O TEU PIÉR (Part 1)
- Ana Meira
- 11 de out. de 2018
- 3 min de leitura

Ainda estou sentada aqui. Não sei para qual lado continuar a caminhar, pareceu sujestivo sentar e esperar algo acontecer. Por trás de toda essa confusão o vento parece conversar com os meus cabelos. A pele acostumou com todos os tapas que a ventania deixou pelo meu rosto, ela vai e volta e não consigo mais mover-me. É como se cada sufoco, cada conflito estivesse segurando minhas mãos sobre as beiradas da madeira; o mar sempre foi um infinito que deixou-me confusa. A minha inspiração cria um cerco em meu peito, sem teclado, sem lápis. Apenas os meus dedos que espremem-se nessa madeira, controlando que tudo exploda e transborde.

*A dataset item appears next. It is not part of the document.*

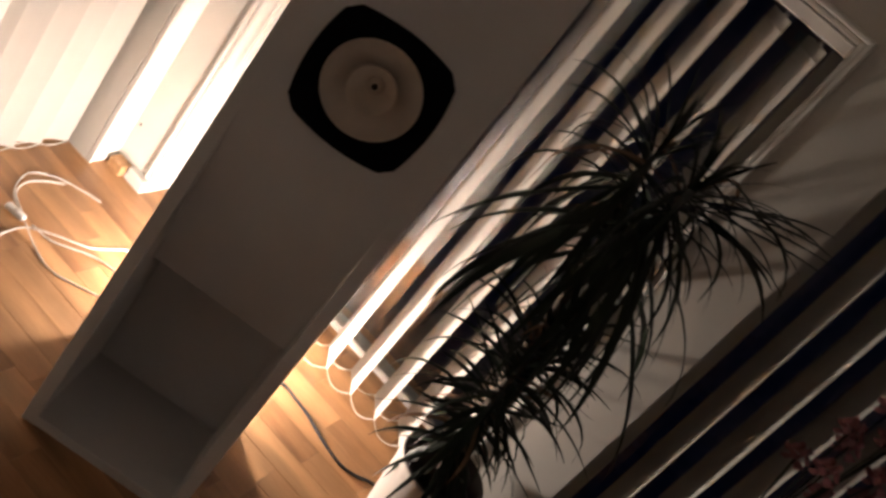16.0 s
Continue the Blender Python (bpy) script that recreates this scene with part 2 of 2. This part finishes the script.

Apesar do mar estar alguns centímetros abaixo dos meus pés é dentro da minha alma bagunçada que tenho tentado não afogar. Um temporal sentimental fez abrigo em meu ser já faz algum tempo. A carne briga incessantemente. Poderia tocar uma orquestra e Mozart pareceria alegre perto das canções que tem tocado aqui dentro. Sentia o ar indo embora dos meus pulmões e a morte golpeando todos os meus alicerces. Estava pronta para entregar todos meus pontos, o vento não era confortante - era meu agressor e eu não sabia como desapegar-me da dor. Estava sentindo um frio ensurdecedor no meu âmago gritar com o medo cantarolando aos pés dos meus ouvidos: “covarde covarde”. Eu vou pular desse abismo e desistir. Dizia para mim mesma. Desistir da bondade, de confiar, entregar... Queria olhar pela última vez, olhar para qualquer coisa e ver beleza, mas, ela tem tornado-se ambígua.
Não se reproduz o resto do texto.